May 5, 2015

Fairfield County Hedge Fund Executive Sentenced to 33 Months in Federal Prison for Fraud Scheme

DAVID BRYSON, 46, a former managing partner and principal of New Stream Capital, LLC, a Ridgefield-based hedge fund, was sentenced today by Chief U.S. District Judge Janet C. Hall in New Haven to 33 months of imprisonment, followed by three years of supervised release, for engaging in a scheme to deceive investors in order to obtain and maintain investments.

“In an effort to protect their own invested money and to collect more than $5.8 million in additional fees, New Stream executives devised and promoted a series of misrepresentations carefully calculated and designed to keep existing-investors in the dark about the true risk of the fund and to deceptively raise millions of dollars in new investments in an effort to keep their fund viable,” stated First Assistant U.S. Attorney Michael J. Gustafson. “A prison term is an appropriate result for such criminal conduct. I thank the FBI, Department of Labor OIG and SEC for their work in unraveling this scheme.”

“The defendants devised a fraudulent scheme to protect the assets of their largest client at the expense of their other investors,” stated Cheryl Garcia, Special Agent in Charge of the New York Office of Labor Racketeering and Fraud Investigations, Office of Inspector General, U.S. Department of Labor. “One of the investors deceived and victimized by the conspirators was an employer retirement trust covered by the Employee Retirement Income Security Act (ERISA). Employees participating in the trust lost millions of dollars in retirement savings. The Office of Inspector General will continue to work with its law enforcement partners to identify schemes that jeopardize the retirement savings of American workers.”

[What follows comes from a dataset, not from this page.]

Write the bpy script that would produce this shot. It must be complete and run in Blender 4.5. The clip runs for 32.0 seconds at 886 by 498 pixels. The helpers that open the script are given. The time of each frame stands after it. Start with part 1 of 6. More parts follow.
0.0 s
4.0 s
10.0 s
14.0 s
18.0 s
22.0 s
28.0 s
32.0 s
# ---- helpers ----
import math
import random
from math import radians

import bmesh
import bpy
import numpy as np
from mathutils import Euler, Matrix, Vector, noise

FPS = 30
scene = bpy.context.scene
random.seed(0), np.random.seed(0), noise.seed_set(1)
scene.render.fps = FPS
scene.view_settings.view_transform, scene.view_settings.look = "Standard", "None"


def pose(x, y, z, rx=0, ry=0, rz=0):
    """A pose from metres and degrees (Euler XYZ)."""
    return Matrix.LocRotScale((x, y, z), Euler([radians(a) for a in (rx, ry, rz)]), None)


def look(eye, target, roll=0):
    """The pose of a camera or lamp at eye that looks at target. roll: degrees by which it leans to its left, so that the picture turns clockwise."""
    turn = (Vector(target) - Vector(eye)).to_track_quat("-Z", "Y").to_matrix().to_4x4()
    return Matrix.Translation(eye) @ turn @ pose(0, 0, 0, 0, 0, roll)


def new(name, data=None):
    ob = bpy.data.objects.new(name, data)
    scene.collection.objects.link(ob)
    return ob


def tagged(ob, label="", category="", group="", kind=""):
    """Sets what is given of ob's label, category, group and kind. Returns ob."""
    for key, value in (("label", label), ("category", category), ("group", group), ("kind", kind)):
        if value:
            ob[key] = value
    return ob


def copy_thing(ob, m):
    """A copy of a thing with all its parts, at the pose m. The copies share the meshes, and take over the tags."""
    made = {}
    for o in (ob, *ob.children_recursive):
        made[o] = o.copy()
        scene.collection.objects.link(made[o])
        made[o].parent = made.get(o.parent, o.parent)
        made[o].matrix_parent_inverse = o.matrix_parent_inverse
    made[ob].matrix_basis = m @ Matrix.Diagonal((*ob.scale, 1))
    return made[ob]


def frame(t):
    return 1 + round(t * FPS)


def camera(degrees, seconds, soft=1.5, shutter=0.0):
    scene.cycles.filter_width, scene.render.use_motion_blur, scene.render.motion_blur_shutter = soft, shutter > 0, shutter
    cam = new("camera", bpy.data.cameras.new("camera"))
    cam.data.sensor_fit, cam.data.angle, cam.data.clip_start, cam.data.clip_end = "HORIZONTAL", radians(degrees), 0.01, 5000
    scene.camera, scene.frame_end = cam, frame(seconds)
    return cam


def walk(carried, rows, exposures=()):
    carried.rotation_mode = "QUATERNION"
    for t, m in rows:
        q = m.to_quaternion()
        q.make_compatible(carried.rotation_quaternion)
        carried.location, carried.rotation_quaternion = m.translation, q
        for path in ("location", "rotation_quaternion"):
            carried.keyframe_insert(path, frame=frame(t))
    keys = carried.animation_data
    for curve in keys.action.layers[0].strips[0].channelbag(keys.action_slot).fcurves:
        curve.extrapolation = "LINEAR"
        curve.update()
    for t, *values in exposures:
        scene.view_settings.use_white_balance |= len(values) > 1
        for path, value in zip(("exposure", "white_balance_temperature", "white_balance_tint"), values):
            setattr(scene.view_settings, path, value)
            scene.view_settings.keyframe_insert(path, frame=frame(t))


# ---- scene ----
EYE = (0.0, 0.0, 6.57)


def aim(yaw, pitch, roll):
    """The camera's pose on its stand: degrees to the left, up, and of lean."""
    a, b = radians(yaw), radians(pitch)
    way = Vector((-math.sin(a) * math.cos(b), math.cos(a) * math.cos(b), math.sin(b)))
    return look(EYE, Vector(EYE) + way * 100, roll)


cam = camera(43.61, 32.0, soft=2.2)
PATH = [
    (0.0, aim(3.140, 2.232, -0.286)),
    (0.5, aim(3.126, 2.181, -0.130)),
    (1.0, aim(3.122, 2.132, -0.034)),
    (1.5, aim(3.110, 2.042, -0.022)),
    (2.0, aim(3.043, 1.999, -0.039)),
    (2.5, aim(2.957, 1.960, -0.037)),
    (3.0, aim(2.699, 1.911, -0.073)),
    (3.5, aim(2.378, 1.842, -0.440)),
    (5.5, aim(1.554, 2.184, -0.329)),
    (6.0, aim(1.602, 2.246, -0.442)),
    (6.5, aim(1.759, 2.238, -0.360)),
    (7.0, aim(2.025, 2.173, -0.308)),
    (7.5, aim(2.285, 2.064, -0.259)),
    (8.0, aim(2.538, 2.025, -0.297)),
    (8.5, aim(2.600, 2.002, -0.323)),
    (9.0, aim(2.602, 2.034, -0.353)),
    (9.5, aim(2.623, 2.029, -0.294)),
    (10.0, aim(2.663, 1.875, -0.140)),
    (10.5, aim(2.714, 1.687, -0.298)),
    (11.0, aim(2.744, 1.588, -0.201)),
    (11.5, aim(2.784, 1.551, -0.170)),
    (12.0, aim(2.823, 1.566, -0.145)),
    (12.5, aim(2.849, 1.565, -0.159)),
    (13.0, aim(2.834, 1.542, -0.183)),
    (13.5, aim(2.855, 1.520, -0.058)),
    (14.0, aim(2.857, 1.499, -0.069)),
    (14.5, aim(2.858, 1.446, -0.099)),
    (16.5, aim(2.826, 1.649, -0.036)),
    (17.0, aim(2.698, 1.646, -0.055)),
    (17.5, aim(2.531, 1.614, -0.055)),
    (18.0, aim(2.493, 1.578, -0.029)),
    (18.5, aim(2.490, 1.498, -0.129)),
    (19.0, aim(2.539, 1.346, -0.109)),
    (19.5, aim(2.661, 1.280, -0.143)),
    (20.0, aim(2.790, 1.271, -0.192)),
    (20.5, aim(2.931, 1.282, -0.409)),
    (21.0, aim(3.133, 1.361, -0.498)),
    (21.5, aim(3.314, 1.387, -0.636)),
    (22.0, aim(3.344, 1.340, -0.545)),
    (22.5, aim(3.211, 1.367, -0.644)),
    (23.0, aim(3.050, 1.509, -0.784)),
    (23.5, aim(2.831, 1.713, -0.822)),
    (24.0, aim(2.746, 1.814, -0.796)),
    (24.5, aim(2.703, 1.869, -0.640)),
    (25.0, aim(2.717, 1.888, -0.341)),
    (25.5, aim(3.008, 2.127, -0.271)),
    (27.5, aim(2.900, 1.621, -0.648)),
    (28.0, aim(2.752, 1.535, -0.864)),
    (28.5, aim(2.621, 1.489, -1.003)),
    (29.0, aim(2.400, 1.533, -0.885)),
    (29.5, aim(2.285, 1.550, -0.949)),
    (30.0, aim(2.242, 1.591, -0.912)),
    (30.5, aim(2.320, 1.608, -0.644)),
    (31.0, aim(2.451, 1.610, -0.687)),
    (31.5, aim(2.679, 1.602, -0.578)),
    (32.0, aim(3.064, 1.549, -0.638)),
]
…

According to court documents and statements made in court, in November 2007, New Stream Capital, LLC (“New Stream”) launched new feeder funds, one based in the United States (“U.S. Fund”) and a series of funds based in the Cayman Islands (“Cayman Fund”). New Stream also announced that its existing Bermuda Fund would be closing, and all foreign investors would have to move their investments into the Cayman Fund. Rather than transfer into the new structure, New Stream’s largest investor placed a redemption on its whole investment in the Bermuda Fund in March 2008. At risk of losing their largest investor, BRYSON, co-managing partner Bart Gutekunst and chief financial officer Richard Pereira set in motion a scheme to secretly keep the Bermuda Fund open and give priority to Bermuda Fund investors in an effort to reverse the redemption.

As part of the scheme, BRYSON, Gutekunst and Pereira had New Stream staff secretly execute documents to effectuate the Bermuda Fund’s special priority. New Stream failed to inform investors who had transferred from the Bermuda Fund into the Cayman Fund that the Bermuda Fund was remaining open or that it was being given priority over the Cayman Fund. Moreover, New Stream continued to market to investors by concealing from them the magnitude of the actual pending redemptions and by using deceptive marketing materials that failed to disclose the existence of New Stream’s Bermuda Fund.

Through this scheme, New Stream investors were defrauded out of more than $46 million.

From April 2008 to December 2010, BRYSON collected more than $5 million in management fees and profit sharing while participating in this fraud scheme.

On May 21, 2014, BRYSON, Gutekunst and Pereira each pleaded guilty to one count of conspiracy to commit wire fraud.

Gutekunst and Pereira are scheduled to be sentenced on May 6 and May 7, respectively.

This matter was investigated by the Federal Bureau of Investigation and the U.S. Department of Labor, Office of Inspector General, with the assistance of the Securities and Exchange Commission. The case is being prosecuted by Assistant U.S. Attorneys Liam Brennan and Michael S. McGarry, and Special Assistant U.S. Attorney Sheldon L. Pollock.